LONDON (Reuters) - The euro and European shares turned decisively higher on Thursday and German bond prices fell after European Central Bank President Mario Draghi said his bank was ready within its mandate to do whatever it took to preserve the single currency.
U.S. stock index futures moved higher as well pointing to a stronger start on Wall Street. .N
Speculation had been rising that the ECB, which holds a policy meeting next week, is considering new measures to tackle the euro zone’s debt crisis as countries such as Spain and Italy struggle to fund themselves and evidence grows of a region-wide economic slowdown.

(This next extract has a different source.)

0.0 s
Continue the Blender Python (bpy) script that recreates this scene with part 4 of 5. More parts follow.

“Within our mandate, the ECB is ready to do whatever it takes to preserve the euro. And believe me, it will be enough,” Draghi told a pre-Olympic games investment conference in London.
In a reference to the high premiums peripheral European nations including Spain are forced to pay to raise funds, Draghi said: “To the extent that the size of the sovereign premia hamper the functioning of the monetary policy transmission channels, they come within our mandate.”

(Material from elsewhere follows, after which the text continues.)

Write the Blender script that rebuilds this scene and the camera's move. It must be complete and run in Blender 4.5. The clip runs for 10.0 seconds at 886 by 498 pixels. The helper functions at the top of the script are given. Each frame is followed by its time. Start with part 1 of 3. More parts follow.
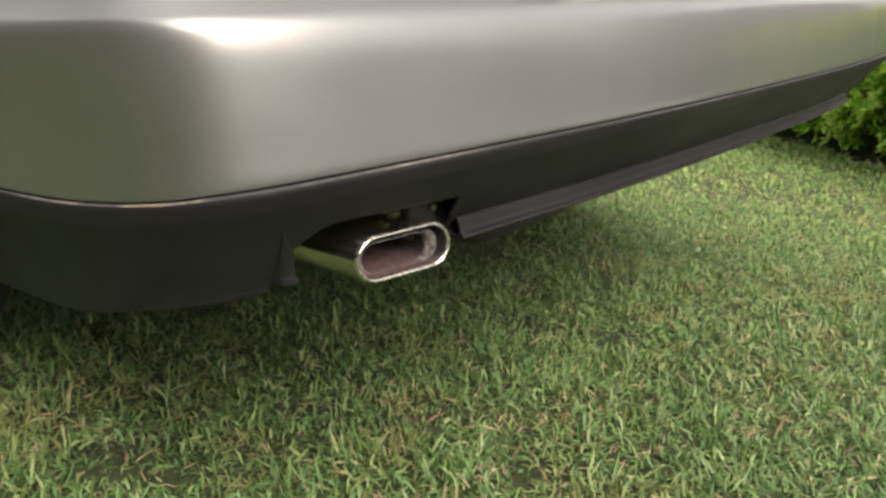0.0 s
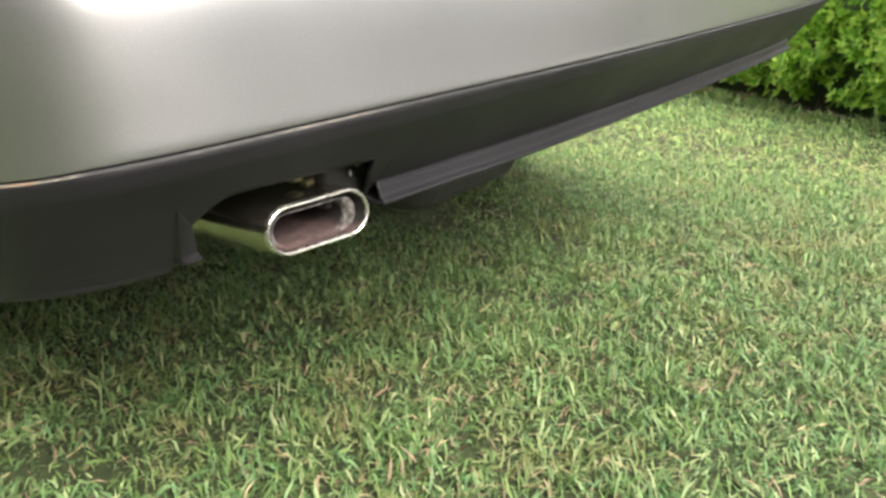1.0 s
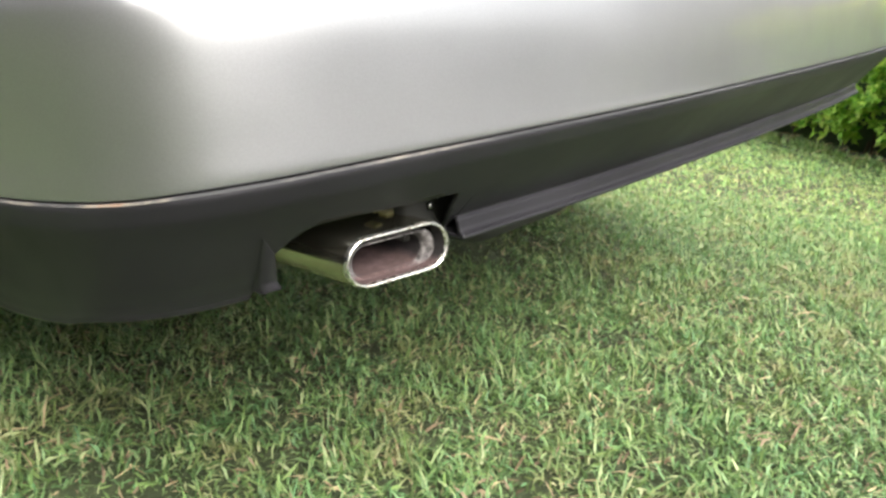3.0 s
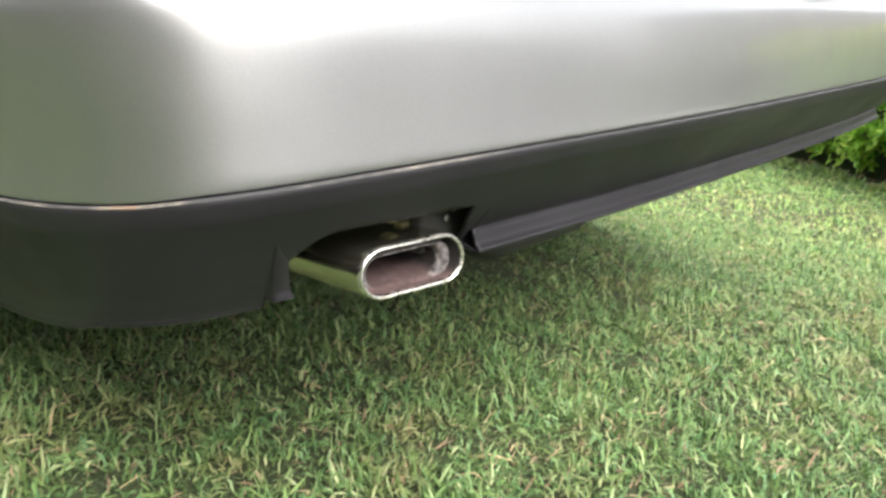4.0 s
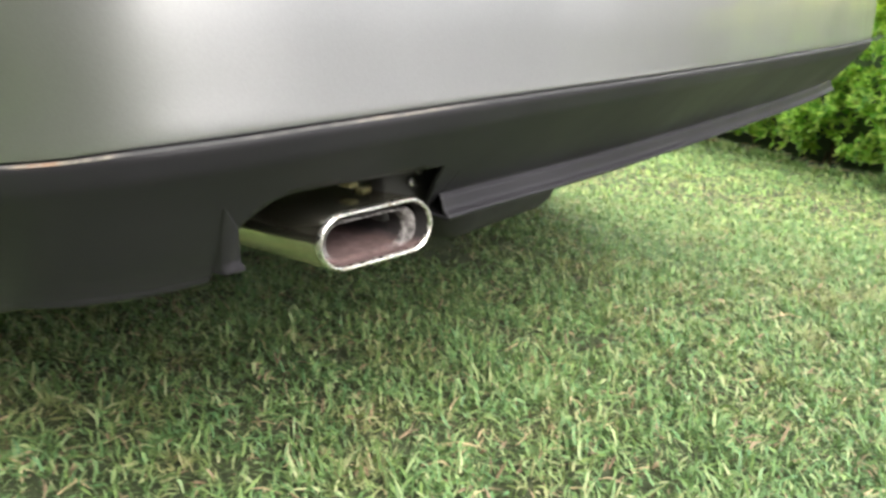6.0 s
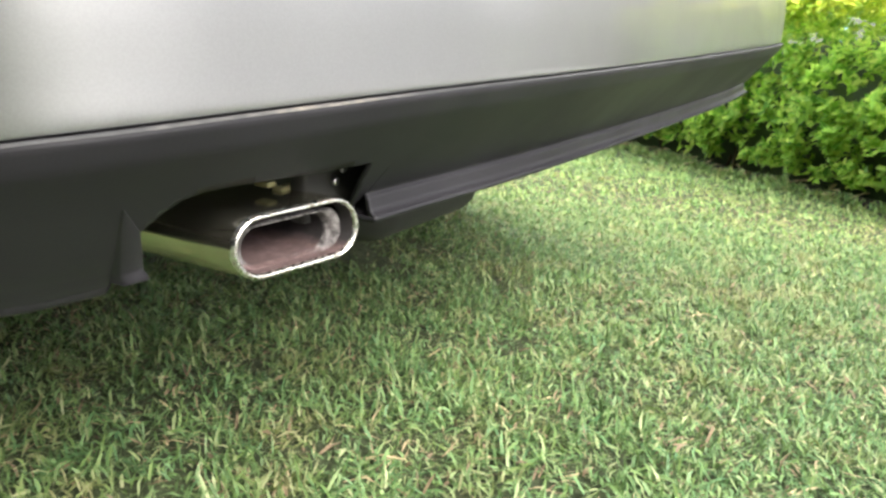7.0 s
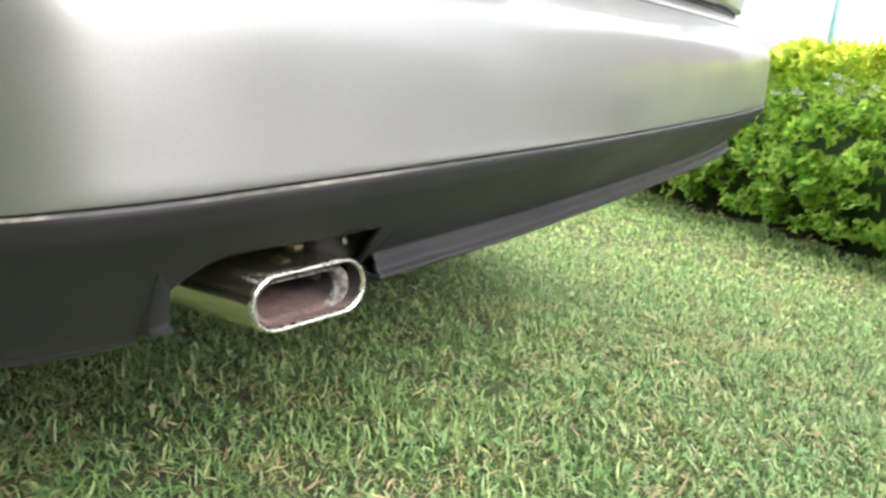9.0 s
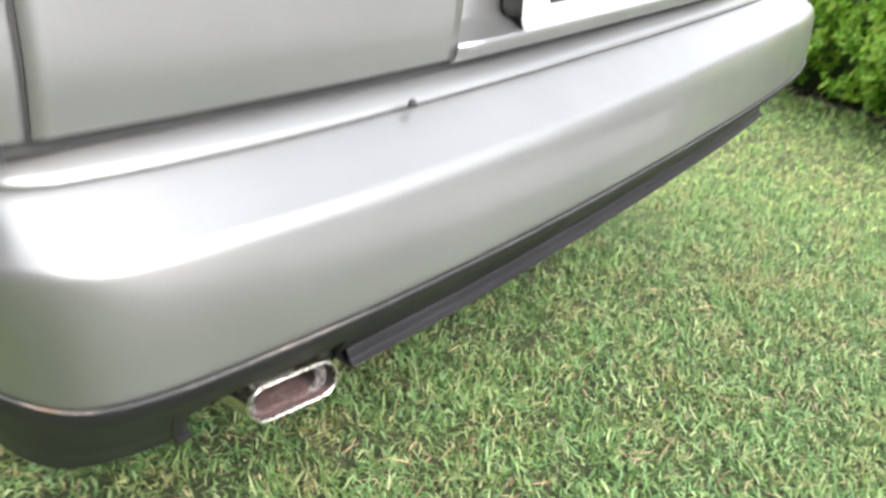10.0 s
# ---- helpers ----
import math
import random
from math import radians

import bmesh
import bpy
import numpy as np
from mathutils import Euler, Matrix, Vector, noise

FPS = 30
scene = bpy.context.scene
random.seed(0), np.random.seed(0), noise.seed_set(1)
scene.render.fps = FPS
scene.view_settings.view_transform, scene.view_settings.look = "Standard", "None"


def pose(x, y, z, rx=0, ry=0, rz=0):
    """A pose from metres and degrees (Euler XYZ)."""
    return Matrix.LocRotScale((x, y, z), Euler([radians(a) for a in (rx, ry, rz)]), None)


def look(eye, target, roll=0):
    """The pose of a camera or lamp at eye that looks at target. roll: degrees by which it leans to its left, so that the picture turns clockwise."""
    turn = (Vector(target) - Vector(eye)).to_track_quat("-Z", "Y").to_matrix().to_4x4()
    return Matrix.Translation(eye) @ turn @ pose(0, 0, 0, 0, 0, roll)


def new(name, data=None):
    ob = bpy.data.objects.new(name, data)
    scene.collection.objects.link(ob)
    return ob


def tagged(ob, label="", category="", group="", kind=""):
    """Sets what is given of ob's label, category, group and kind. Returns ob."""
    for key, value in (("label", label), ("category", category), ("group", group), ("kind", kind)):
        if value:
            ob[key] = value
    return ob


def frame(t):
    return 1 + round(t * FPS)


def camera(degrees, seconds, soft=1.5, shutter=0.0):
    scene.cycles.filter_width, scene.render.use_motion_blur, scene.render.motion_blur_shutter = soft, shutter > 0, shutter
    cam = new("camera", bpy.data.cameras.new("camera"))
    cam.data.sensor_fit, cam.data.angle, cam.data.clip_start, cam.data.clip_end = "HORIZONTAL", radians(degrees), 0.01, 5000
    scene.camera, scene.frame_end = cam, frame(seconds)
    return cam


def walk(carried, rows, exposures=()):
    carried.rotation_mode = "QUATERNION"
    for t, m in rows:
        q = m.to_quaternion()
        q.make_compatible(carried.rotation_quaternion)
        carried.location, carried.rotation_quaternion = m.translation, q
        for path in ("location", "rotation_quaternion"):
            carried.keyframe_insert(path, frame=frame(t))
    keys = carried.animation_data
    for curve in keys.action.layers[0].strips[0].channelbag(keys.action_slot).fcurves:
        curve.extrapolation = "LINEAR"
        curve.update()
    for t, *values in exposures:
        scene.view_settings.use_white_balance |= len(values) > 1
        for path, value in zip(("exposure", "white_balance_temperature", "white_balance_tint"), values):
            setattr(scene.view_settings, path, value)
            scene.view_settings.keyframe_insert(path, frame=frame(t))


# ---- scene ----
cam = camera(56.5, 10.0, soft=2.7, shutter=0.4)

PATH = [
    (0, (-0.946, -0.355, 0.512), (0.519, 0.854, -0.112), 0.9),
    (0.034, (-0.946, -0.355, 0.512), (0.519, 0.854, -0.112), 0.9),
    (0.1, (-0.95, -0.336, 0.503), (0.516, 0.825, -0.207), -1.0),
    (0.5, (-0.938, -0.351, 0.495), (0.552, 0.742, -0.27), -0.8),
    (1, (-0.906, -0.362, 0.498), (0.592, 0.769, -0.19), -1.5),
    (1.5, (-0.899, -0.345, 0.503), (0.613, 0.795, -0.138), -0.6),
    (2, (-0.901, -0.329, 0.502), (0.615, 0.828, -0.1), 1.1),
    (2.5, (-0.905, -0.326, 0.5), (0.576, 0.865, -0.123), 1.1),
    (2.7, (-0.911, -0.322, 0.501), (0.567, 0.867, -0.133), 0.4),
    (3.8, (-0.907, -0.328, 0.488), (0.542, 0.914, -0.111), 1.3),
    (4, (-0.907, -0.317, 0.492), (0.558, 0.913, -0.092), 1.6),
    (4.5, (-0.904, -0.314, 0.501), (0.567, 0.935, -0.025), 2.1),
    (5, (-0.906, -0.312, 0.494), (0.562, 0.929, -0.059), 1.9),
    (5.5, (-0.897, -0.304, 0.48), (0.594, 0.896, -0.103), 0.7),
    (6, (-0.884, -0.285, 0.463), (0.654, 0.846, -0.131), 1.2),
    (6.2, (-0.874, -0.272, 0.454), (0.706, 0.792, -0.154), 1.7),
    (7.5, (-0.86, -0.258, 0.453), (0.806, 0.689, -0.119), 2.7),
    (8, (-0.86, -0.257, 0.453), (0.811, 0.684, -0.115), 3.1),
    (8.5, (-0.861, -0.258, 0.455), (0.812, 0.68, -0.113), 3.9),
    (9, (-0.889, -0.26, 0.479), (0.804, 0.673, -0.034), 5.4),
    (9.5, (-0.898, -0.283, 0.522), (0.695, 0.701, -0.183), 3.7),
    (9.8, (-0.913, -0.341, 0.602), (0.634, 0.686, -0.142), 3.4),
    (10, (-0.899, -0.382, 0.704), (0.555, 0.685, -0.163), 2.8),
]
walk(cam, [(t, look(eye, target, roll)) for t, eye, target, roll in PATH],
     exposures=[(0.0, -0.25, 7300, 10), (0.3, -0.10, 7300, 10), (0.5, 0.25, 7100, 10), (1.0, 0.40, 6800, 10), (1.5, 0.56, 6700, 10), (2.0, 0.52, 6500, 10), (2.5, 0.58, 6500, 10), (4.0, 0.60, 6500, 10),
                (5.0, 0.54, 6500, 10), (6.0, 0.68, 6500, 10), (7.5, 0.80, 6500, 10), (8.5, 0.77, 6500, 10), (9.0, 0.70, 6500, 10), (9.5, 0.66, 6500, 10), (10.0, 0.62, 6400, 10)])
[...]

The euro hit the day’s high of $1.2177 after the comments were made, from around $1.2130 beforehand.
The FTSEurofirst 300 index .FTEU3 of top European company shares was up 0.3 percent at 1,021.14 points and prices for 10-year German bonds fell, sending the yield to 1.3 percent from about 1.23 percent prior to the statement..

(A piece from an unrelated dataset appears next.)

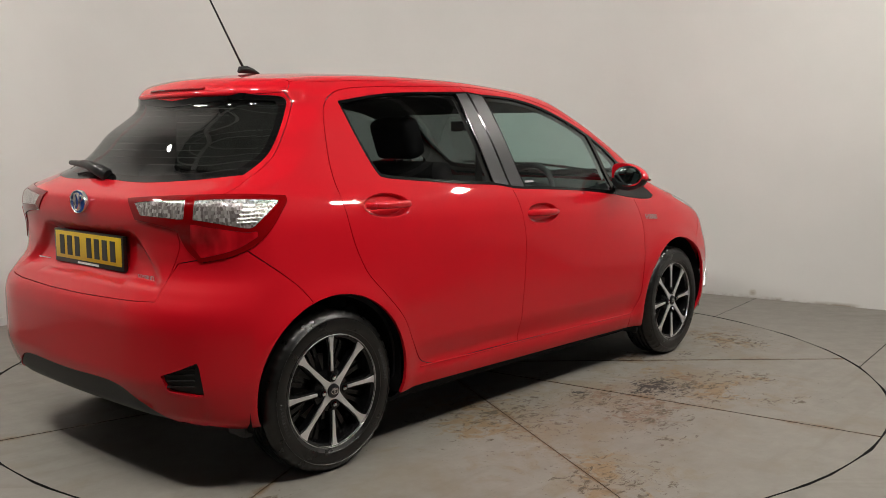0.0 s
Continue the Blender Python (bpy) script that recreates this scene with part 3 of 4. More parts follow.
# panels of the flank in the order in which they lie over one another
PANELS = [
    ("arch", ring_at(AXLE, 0.348)),
    ("arch_rear", ring_at(-AXLE, 0.350)),
    ("underbody", raw(2.06, 0, 0.16, 2.036, 0, 0.219, 1.965, -0.36, 0.219, 1.84, -0.60, 0.216, 1.6, -0.76, 0.21, 1.2, -0.8, 0.22, 0.85, -0.80, 0.218, 0, -0.80, 0.224,
                      -0.8, -0.805, 0.235, -1.2, -0.8, 0.24, -1.5, -0.79, 0.25, -1.66, -0.66, 0.25, -1.72, -0.4, 0.255, -1.74, 0, 0.255, -1.0, 0, -0.2, 1.0, 0, -0.2)),
    ("front_glass", on_side(-0.150, 1.402, 0.036, 1.394, 0.242, 1.358, 0.422, 1.300, 0.595, 1.222, 0.688, 0.945, 0.349, 0.975, -0.073, 1.002, -0.113, 1.180)),
    ("quarter_glass", on_side(0.632, 1.208, 0.745, 1.143, 0.822, 1.085, 0.826, 1.02, 0.715, 0.955)),
    ("rear_glass", on_side(-1.003, 1.355, -0.774, 1.389, -0.525, 1.404, -0.340, 1.409, -0.292, 1.029, -0.524, 1.043, -0.768, 1.065, -0.901, 1.080, -0.931, 1.100, -0.970, 1.222)),
    ("front_sash", on_side(-0.250, 1.416, -0.162, 1.406, -0.080, 0.999, -0.176, 1.008)),
    ("rear_sash", on_side(-0.334, 1.411, -0.264, 1.416, -0.188, 1.010, -0.286, 1.025)),
    ("sail", on_side(0.838, 1.090, 0.90, 1.068, 1.018, 0.980, 1.140, 0.897, 1.140, 0.897, 1.061, 0.884, 0.872, 0.900, 0.705, 0.925, 0.715, 0.950, 0.828, 1.005)),
    ("front_surround", on_side(-0.258, 1.421, -0.16, 1.412, 0.04, 1.403, 0.25, 1.367, 0.43, 1.309, 0.61, 1.231, 0.76, 1.150, 0.85, 1.087, 0.86, 0.93, 0.70, 0.926, 0.35, 0.962,
                               -0.07, 0.989, -0.180, 0.998)),
    ("rear_surround", on_side(-1.014, 1.364, -0.774, 1.398, -0.525, 1.412, -0.336, 1.418, -0.250, 1.421, -0.172, 0.998, -0.29, 1.016, -0.524, 1.031, -0.768, 1.053,
                              -0.905, 1.068, -0.940, 1.092, -0.979, 1.22)),
    ("bowl", raw(1.652, -0.725, 0.790, 1.695, -0.688, 0.796, 1.731, -0.625, 0.807, 1.776, -0.583, 0.785, 1.835, -0.547, 0.735, 1.822, -0.611, 0.702, 1.755, -0.716, 0.693, 1.693, -0.735, 0.722)),
    ("headlamp", raw(1.399, -0.726, 0.875, 1.422, -0.699, 0.889, 1.471, -0.657, 0.893, 1.651, -0.595, 0.848, 1.819, -0.484, 0.789, 1.876, -0.443, 0.744, 1.932, -0.398, 0.665, 1.877, -0.508, 0.673, 1.772, -0.703, 0.680, 1.726, -0.730, 0.709, 1.632, -0.742, 0.780)),
    ("clear_inner", raw(-1.760, -0.364, 0.999, -1.707, -0.599, 1.015, -1.723, -0.607, 0.951, -1.764, -0.405, 0.958)),
    ("clear_outer", raw(-1.693, -0.632, 1.013, -1.594, -0.729, 1.018, -1.446, -0.758, 1.009, -1.459, -0.762, 0.996, -1.561, -0.775, 0.927, -1.594, -0.757, 0.924, -1.709, -0.639, 0.952)),
    ("tail_core", raw(-1.713, -0.632, 0.938, -1.655, -0.700, 0.922, -1.594, -0.765, 0.910, -1.553, -0.781, 0.911, -1.556, -0.785, 0.893, -1.622, -0.745, 0.852, -1.690, -0.655, 0.823, -1.708, -0.620, 0.870)),
    ("tail_lamp", raw(-1.754, -0.308, 1.012, -1.713, -0.506, 1.026, -1.611, -0.691, 1.034, -1.407, -0.750, 1.023, -1.410, -0.762, 1.001, -1.525, -0.787, 0.890, -1.614, -0.749, 0.834, -1.693, -0.650, 0.806, -1.714, -0.600, 0.854, -1.727, -0.573, 0.911, -1.741, -0.527, 0.923, -1.767, -0.371, 0.941)),
    ("fog", raw(1.788, -0.724, 0.589, 1.789, -0.724, 0.585, 1.795, -0.731, 0.519, 1.800, -0.728, 0.462, 1.845, -0.688, 0.412, 1.850, -0.683, 0.380, 1.829, -0.705, 0.339, 1.725, -0.767, 0.311, 1.694, -0.779, 0.312)),
    ("grille", raw(2.072, 0, 0.589, 2.064, -0.128, 0.600, 2.040, -0.234, 0.629, 2.020, -0.301, 0.598, 2.017, -0.384, 0.516, 1.971, -0.491, 0.372, 1.948, -0.534, 0.295, 1.975, -0.477, 0.287, 2.049, -0.249, 0.287, 2.073, 0, 0.280)),
    ("grille_rim", raw(2.070, 0, 0.603, 2.061, -0.131, 0.612, 2.037, -0.235, 0.644, 2.006, -0.309, 0.612, 2.008, -0.398, 0.527, 1.964, -0.514, 0.371, 1.869, -0.621, 0.231, 1.872, -0.588, 0.206, 1.935, -0.515, 0.232, 1.971, -0.462, 0.263, 2.048, -0.249, 0.274, 2.067, 0, 0.266)),
    ("front_door", on_side(-0.155, 0.304, -0.155, 0.304, 0.344, 0.297, 0.735, 0.292, 0.825, 0.302, 0.872, 0.40, 0.903, 0.617, 0.918, 0.743, 0.912, 0.818, 0.890, 0.919, 0.878, 1.06, 0.84, 1.112,
                           0.787, 1.149, 0.633, 1.233, 0.452, 1.321, 0.245, 1.386, -0.014, 1.430, -0.277, 1.445, -0.277, 1.445, -0.244, 1.281, -0.202, 1.107, -0.169, 0.96, -0.146, 0.838, -0.136, 0.713, -0.148, 0.485)),
    ("rear_door", on_side(-0.20, 1.443, -0.277, 1.445, -0.526, 1.437, -0.776, 1.428, -0.949, 1.414, -1.045, 1.384, -1.103, 1.321, -1.134, 1.210, -1.161, 1.089, -1.167, 0.970, -1.149, 0.850,
                          -1.098, 0.729, -1.010, 0.631, -0.918, 0.530, -0.864, 0.428, -0.819, 0.355, -0.771, 0.322, -0.687, 0.307, -0.416, 0.306, -0.10, 0.304, -0.05, 0.7, -0.08, 1.0)),
    ("windscreen", raw(1.19, 0, 1.022, 1.165, -0.14, 1.024, 1.085, -0.48, 1.030, 1.035, -0.590, 1.035, 0.72, -0.540, 1.195, 0.458, -0.475, 1.352, 0.472, -0.33, 1.363, 0.476, -0.16, 1.367, 0.478, 0, 1.369)),
    ("screen_border", raw(1.23, 0, 1.01, 1.205, -0.14, 1.012, 1.120, -0.5, 1.015, 1.07, -0.632, 1.015, 0.75, -0.575, 1.195, 0.425, -0.510, 1.374, 0.440, -0.33, 1.382, 0.444, -0.16, 1.386, 0.446, 0, 1.387)),
    ("bonnet", raw(1.950, 0, 0.781, 1.952, -0.07, 0.779, 1.958, -0.152, 0.770, 1.934, -0.229, 0.777, 1.887, -0.344, 0.779, 1.845, -0.44, 0.782, 1.74, -0.54, 0.823, 1.62, -0.608, 0.852,
                   1.471, -0.655, 0.893, 1.40, -0.664, 0.90, 1.14, -0.66, 0.993, 1.115, -0.655, 1.002, 1.171, -0.494, 1.0, 1.244, -0.142, 1.0, 1.262, 0, 1.0)),
    ("cowl", raw(1.30, 0, 0.985, 1.20, -0.5, 0.985, 1.12, -0.655, 0.99, 1.075, -0.655, 1.01, 1.05, -0.60, 1.04, 1.15, 0, 1.06)),
    ("roof", raw(0.35, 0, 1.43, 0.345, -0.47, 1.405, 0.29, -0.515, 1.41, 0, -0.535, 1.46, -0.6, -0.538, 1.475, -1.10, -0.525, 1.447, -1.165, -0.50, 1.435, -1.19, -0.44, 1.449, -1.21, -0.30, 1.46, -1.22, 0, 1.474)),
    ("spoiler", np.concatenate([raw(-1.200, 0, 1.478, -1.180, -0.44, 1.452, -1.170, -0.485, 1.43, -1.190, -0.505, 1.405, -1.213, -0.495, 1.390, -1.293, -0.399, 1.389, -1.344, -0.252, 1.389), on_rear(-0.15, 1.388, 0, 1.388)])),
    ("rear_screen", raw(-1.383, 0, 1.345, -1.338, -0.279, 1.362, -1.293, -0.397, 1.365, -1.235, -0.484, 1.357, -1.234, -0.503, 1.338, -1.324, -0.565, 1.232, -1.389, -0.580, 1.162, -1.484, -0.580, 1.114, -1.597, -0.433, 1.096, -1.656, -0.227, 1.086, -1.661, 0, 1.092)),
    ("rear_border", raw(-1.372, 0, 1.368, -1.344, -0.252, 1.387, -1.293, -0.398, 1.386, -1.222, -0.496, 1.378, -1.208, -0.512, 1.363, -1.218, -0.523, 1.338, -1.308, -0.584, 1.232, -1.379, -0.606, 1.156, -1.495, -0.628, 1.095, -1.622, -0.471, 1.076, -1.682, -0.271, 1.066, -1.687, 0, 1.072)),
    ("tailgate", raw(-1.300, 0, 1.460, -1.211, -0.499, 1.402, -1.196, -0.534, 1.348, -1.292, -0.596, 1.232, -1.369, -0.626, 1.148, -1.495, -0.660, 1.084, -1.616, -0.682, 1.036, -1.703, -0.577, 1.021, -1.727, -0.573, 0.911, -1.722, -0.571, 0.853, -1.742, -0.533, 0.754, -1.806, -0.544, 0.676, -1.849, -0.137, 0.665, -1.849, 0, 0.665)),
    ("vent", raw(-1.824, -0.592, 0.434, -1.760, -0.714, 0.485, -1.760, -0.714, 0.485, -1.741, -0.718, 0.372, -1.741, -0.718, 0.372, -1.809, -0.615, 0.387)),
    ("valance", raw(-1.86, 0, 0.378, -1.853, -0.320, 0.379, -1.816, -0.461, 0.328, -1.75, -0.60, 0.25, -1.6, -0.5, 0.15, -1.6, 0, 0.15)),
    ("front_bumper", raw(1.96, 0, 0.79, 1.9, -0.4, 0.80, 1.75, -0.62, 0.80, 1.645, -0.733, 0.768, 1.568, -0.784, 0.697, 1.424, -0.846, 0.569, 1.35, -0.84, 0.45, 1.40, -0.8, 0.10, 1.9, 0, 0.05)),
    ("rear_bumper", raw(-1.80, 0, 0.70, -1.76, -0.5, 0.70, -1.72, -0.56, 0.80, -1.68, -0.66, 0.82, -1.587, -0.765, 0.848, -1.385, -0.838, 0.674, -1.33, -0.84, 0.5, -1.40, -0.8, 0.10, -1.6, 0, 0.05)),
    ("fender", on_side(0.80, 0.20, 1.45, 0.20, 1.75, 0.70, 1.62, 0.88, 1.45, 0.92, 1.16, 1.01, 1.06, 1.035, 0.93, 1.055, 0.84, 1.085, 0.80, 1.0)),
]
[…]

Before the speech the problems of Spain and Greece had dominated market attention.
European Commission President Jose Manuel Barroso is due to hold talks with Greek premier Antonis Samaras in Athens later, as a group of international lenders try to decide whether to keep releasing funds from a 130 billion euro bailout package or let the country go bust.
Barroso’s visit comes after Citi economists raised the likelihood of Greece leaving the euro zone in the next 12-18 months to 90 percent from a 50-75 percent chance previously.
Investors are also worried about Madrid’s ability to keep funding itself from the capital markets in the face a sharp slowdown in its economy and growing calls for help from struggling regional governments.
Spain’s 10-year government bond yields edged down to around 7.2 percent, but still remain close to their euro era highs of 7.75 percent and at levels deemed unaffordable in the long term.
Before Draghi’s comments equity markets had been feeling the effects of downbeat corporate earnings, with many large companies pointing to Europe’s crisis as the source of weakening orders and consumer demand.
German engineering conglomerate Siemens (SIEGn.DE) said the euro zone problems were largely responsible for a 23 percent drop in quarterly new orders.
The world’s second largest western oil firm Royal Dutch Shell (RDSa.L) also missed forecasts, reporting second-quarter earnings of around $6 billion, down from $8 billion a year ago.
Oil prices had dropped below $104 a barrel on the disappointing company earnings and as the dollar gained slightly, but Draghi’s comment started a broad rally.
Brent crude was up 40 cents to $104.78 per barrel while U.S. crude was up 43 cents at $89.40.
Oil prices were also being supported by expectations that weak economic data in the U.S. will prompt the Federal Reserve to introduce a third round of quantitative easing (QE).
These hopes were raised after data on Wednesday showed the biggest drop in single-family home sales in a year in June.
“Despite increasing speculation that the Fed will announce a range of measures including further QE, possibly as early as August, the underlying confidence remains fragile and volatility looks set to continue,” Mike McCudden, head of derivatives at Interactive Investor, said.